Bellissima e interessante iniziativa quella che si è tenuta oggi presso la sede dell’Ordine provinciale degli architetti (che non è certo la prima volta che si distingue in effetti, in attività di grande respiro culturale) e cioè la presentazione del libro dell’antropologo Vito Teti – “Quel che resta. L’Italia dei paesi tra abbandoni e ritorni”.
Dopo i saluti di Caterina Ostone che ha fatto le veci del presidente dell’Ordine arch. Nico Dontato (assente giustificato per altri impegni) ed ha presentato l’iniziativa in questione nata dalla collaborazione tra l’Ordine e la Fondazione dell’Ordine stesso, è toccato all’arch. Fabio Foti illustrare il progetto culturale alla base del programma di iniziative e appuntamenti definito per tutto l’anno in corso, sottolineando brevemente, alcuni aspetti del volume che lo hanno colpito tra i quali l’approfondimento della dicotomia tra agglomerati urbani (sempre più grandi) e lo spopolamento delle aree interne e la fatica del restare con l’idea dell’accoglienza sei nuovi poveri anche per il recupero di un nuovo senso dei luoghi.
E’ toccato poi al preside, prof. Giacinto Namia rileggere criticamente le opere di Vito Teti, soffermandosi sul concetto della “restanza” e su quelli che ha definito tre elementi essenziali del libro: le schegge, i vuoti e le ombre.

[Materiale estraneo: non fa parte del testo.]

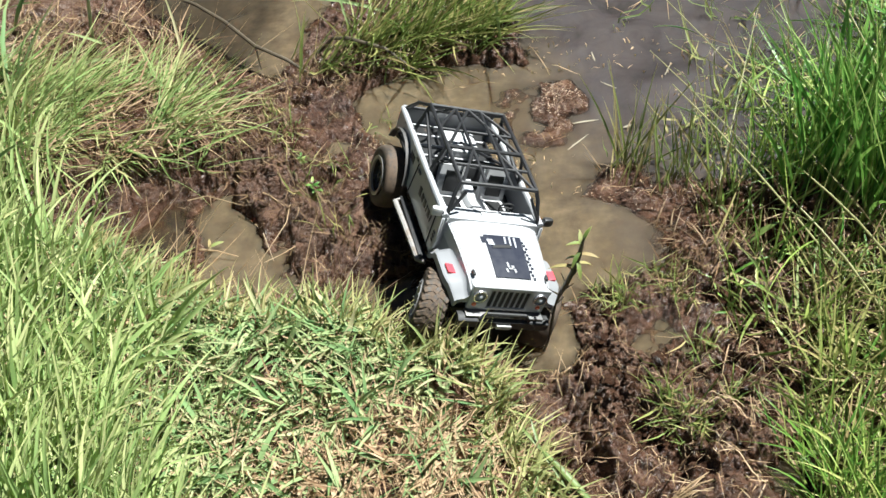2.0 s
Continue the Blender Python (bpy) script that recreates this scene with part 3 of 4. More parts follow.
# root fibres and straw in the mud
n = 1500
x, y = scatter(n, (-0.7, 0.42, 0.34, 1.7), lambda x, y: (inside(BANK, x, y) < -0.01) * (height(x, y) > 0.006) * np.clip(0.4 + 2 * fbm(x, y, 7, 3, 2), 0, 1))
grass("root_fibres", "thin dead roots and straw in mud", blades("root_fibres", x, y, 0.010 + 0.06 * rng.random(n) ** 2, spread(n, 0.0006, 0.0021), spread(n, 0.9, 1.5), spread(n, -0.1, 0.25), spread(n, 0, 6.3), STRAW, segs=4))


# ---- clods ----
def clods(name, x, y, size, material):
    ball = bmesh.new()
    bmesh.ops.create_icosphere(ball, subdivisions=1, radius=1)
    ball.verts.ensure_lookup_table()
    v = np.array([p.co[:] for p in ball.verts])
    f = np.array([[p.index for p in face.verts] for face in ball.faces])
    ball.free()
    n, k = len(x), len(v)
    lump = np.ones((n, k))
    for j in range(4):
        d = rng.normal(0, 1, (n, 3))
        lump += 0.16 * np.sin(2.2 * (d @ v.T) + rng.random((n, 1)) * 6.3)
    lump *= spread(n * k, 0.72, 1.25).reshape(n, k)
    shape = np.stack([spread(n, 0.7, 1.4), spread(n, 0.7, 1.2), spread(n, 0.45, 0.9)], 1)
    co = v[None] * lump[..., None] * shape[:, None] * size[:, None, None]
    a = spread(n, 0, 6.3)[:, None]
    co = np.stack([co[..., 0] * np.cos(a) - co[..., 1] * np.sin(a), co[..., 0] * np.sin(a) + co[..., 1] * np.cos(a), co[..., 2]], -1)
    co += np.stack([x, y, height(x, y) + 0.1 * size], -1)[:, None]
    return raw_mesh(name, co.reshape(-1, 3), (f[None] + (np.arange(n) * k)[:, None, None]).reshape(-1, 3), material, soft=False)


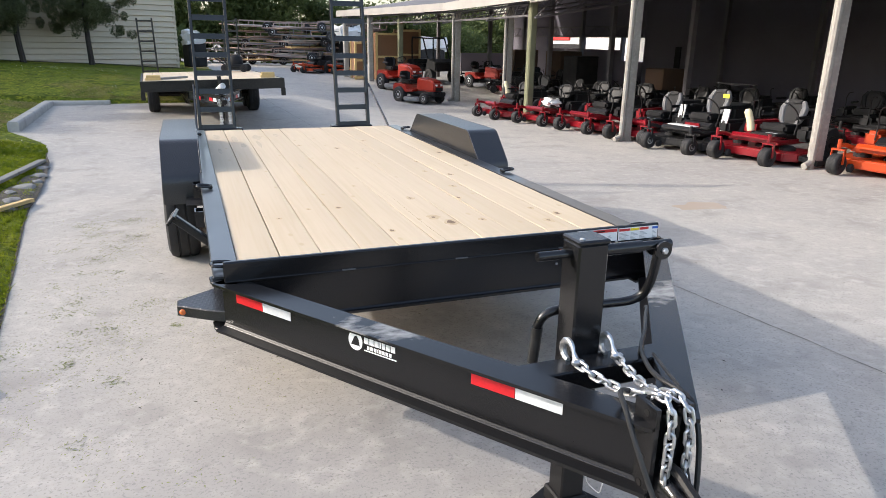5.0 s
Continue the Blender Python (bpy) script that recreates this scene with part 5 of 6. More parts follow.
    for y in (y0 + 3.25, y0 + 4.1):
        bm = bmesh.new()
        sweep(bm, [(x, y, yard_z(x, y) + 0.385 + 0.014 * (y - (y0 + y1) / 2) - 0.021 * (x - mx)) for x in (x0 + 0.2, x1 - 0.2)], 0.05, 8)
        part("axle", bm, BLACK_FLAT, t)
    for xa in (x0 + 0.02, x1 - 0.42):
        bm = bmesh.new()
        box(bm, xa, xa + 0.40, y1 + 0.0, y1 + 0.06, top - 0.30, top - 0.27)
        rp = part("ramp", bm, BLACK, t, "black ladder ramp standing up")
        for x in (xa, xa + 0.36):
            part("ramp_side", block(x, x + 0.04, y1 + 0.0, y1 + 0.06, top - 0.27, top + 1.28, 0.004), BLACK, rp)
        for k in range(6):
            part("rung", block(xa + 0.04, xa + 0.36, y1 + 0.005, y1 + 0.05, top - 0.06 + 0.25 * k, top - 0.015 + 0.25 * k), BLACK, rp)
    # it stands nose-up on its jack, on the falling drive
    t.matrix_basis = Matrix.Translation((mx, (y0 + y1) / 2, gz)) @ Matrix.Rotation(radians(2.6), 4, "Z") @ Matrix.Rotation(radians(-1.2), 4, "Y") @ Matrix.Rotation(radians(-0.8), 4, "X")
    return t


deckover(-0.954, 1.586, 10.72, 17.07, 0.735, yard_z(0.5, 9.7))
for x, y, tall in ((-0.62, 10.98, 0.09), (1.42, 11.02, 0.10)):
    for k in range(2):
        solid("timber_block", block(x - 0.13 + 0.02 * k, x + 0.13, y - 0.07 + 0.01 * k, y + 0.12, 0.781 + 0.021 * (x - 0.46) + tall / 2 * k, 0.781 + 0.021 * (x - 0.46) + tall / 2 * (k + 1) - 0.001, 0.004), LUMBER, "yellow timber block lying on the trailer deck", "timber block", "timber blocks")
bar_between("timber_plank", (-0.52, 11.14, 0.761), (-0.05, 11.66, 0.764), 0.09, 0.035, WEATHERED, "weathered plank lying on the trailer deck", "plank")

# ---- mowers ----
def caster(parent, x, y, r, paint, rim):
    w = small_wheel(parent, x, y, r, r, 0.15, r * 0.45, "caster_wheel", rim, radians(90))
    bm = bmesh.new()
    for s in (-1, 1):
        box(bm, x - 0.02, x + 0.02, y + s * 0.088 - 0.006, y + s * 0.088 + 0.006, r, 2 * r + 0.05)
    box(bm, x - 0.025, x + 0.025, y - 0.094, y + 0.094, 2 * r + 0.045, 2 * r + 0.07)
    part("yoke", bm, paint, w)
    bm = bmesh.new()
    sweep(bm, [(x, y, 2 * r + 0.06), (x, y, 2 * r + 0.20)], 0.028, 8)
    part("caster_post", bm, paint, w)


def seat_parts(parent, x, z, material, high=0.5):
    """A moulded seat: cushion, contoured back with raised side bolsters, armrests."""
    bm = block(x - 0.26, x + 0.24, -0.24, 0.24, z, z + 0.10, 0.04, seg=2)
    for v in bm.verts:
        if v.co.z > z + 0.05:
            v.co.z += 0.03 * (abs(v.co.y) / 0.24) ** 2 + 0.02 * max(0, (v.co.x - x) / 0.24)
    seat = part("seat", bm, DARK_GREY if material is not SEAT_BLACK else SEAT_BLACK, parent, "", True)
    tilt = Matrix.Translation((x - 0.22, 0, z + 0.09)) @ Matrix.Rotation(radians(-17), 4, "Y")
    rows = [(0.0, 0.15), (0.10, 0.195), (0.25, 0.22), (high * 0.72, 0.205), (high * 0.92, 0.165), (high, 0.11)]
    bm = bmesh.new()
    prism(bm, [(w * 0.8, h) for h, w in rows] + [(-w * 0.8, h) for h, w in reversed(rows)], -0.05, 0.03, "x")
    bmesh.ops.bevel(bm, geom=bm.edges[:], offset=0.018, segments=2, affect="EDGES")
    bm.transform(tilt)
    back = part("backrest", bm, DARK_GREY if material is not SEAT_BLACK else SEAT_BLACK, seat, "", True)
    for s in (-1, 1):
        bm = bmesh.new()
        line = smooth_path([(0.015, s * (w - 0.035), h + 0.01) for h, w in rows[:5]], 3)
        n = len(line) - 1
        sweep(bm, line, 0.05, 8, radii=[0.025 + 0.032 * math.sin(math.pi * (0.12 + 0.8 * i / n)) for i in range(n + 1)])
        bm.transform(tilt)
        part("bolster", bm, material, back, "grey raised bolster" if material is not SEAT_BLACK else "", True)
    bm = block(0.0, 0.055, -0.12, 0.12, high * 0.80, high * 1.0, 0.02, seg=2)
    bm.transform(tilt)
    part("head_pad", bm, DARK_GREY, back, "", True)
    for s in (-1, 1):
        part("armrest", block(x - 0.24, x + 0.10, s * 0.30 - 0.03, s * 0.30 + 0.03, z + 0.22, z + 0.27, 0.018), SEAT_BLACK, seat)
    return seat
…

A seguire, il prof. Ottavio Amaro, docente di composizione architettonica presso l’Università Mediterranea di Rggio Calabria che ha invece sviluppato un interessante relazione partendo dalla condizione struggente dell’abbandono per poi evidenziare alcuni concetti chiave: il moderno incompiuto in Calabria; la cultura vincolistica che ha musesealizzato i centri storici; l’idea del progetto di Architettura legato alla trasformazione; il turismo come arte dei luoghi.
Infine l’autore del libro, il prof. Vito Teti che ha raccolto le molte sollecitazioni ribadendo alcuni concetti contenuti nel libro, ma anche declinando altri ragionamenti su diversi temi: l’impossibilità di poter recuperare tutti i centri storici della Calabria; il periodo storico della modernità saltato completamente dalla Calabria con il passaggio diretto alla post modernità; il non corretto rapporto tra antico e moderno; la politica che si deve interrogare oggi su quale modello di sviluppo serva alla Calabria. Vito ha concluso dicendo che “restare” non è un atto di eroismo, ma che abbiamo il dovere etico di pensare a come abitare diversamente i nostri luoghi.
“Particolarmente interessante alla fine- non ha mancato di rilevare lo stesso Fabio Foti – il dibattito che ne è scaturito con numerosi e qualificati interventi di colleghi che hanno impreziosito una giornata che rimarrà negli annali delle iniziative del nostro Ordine”.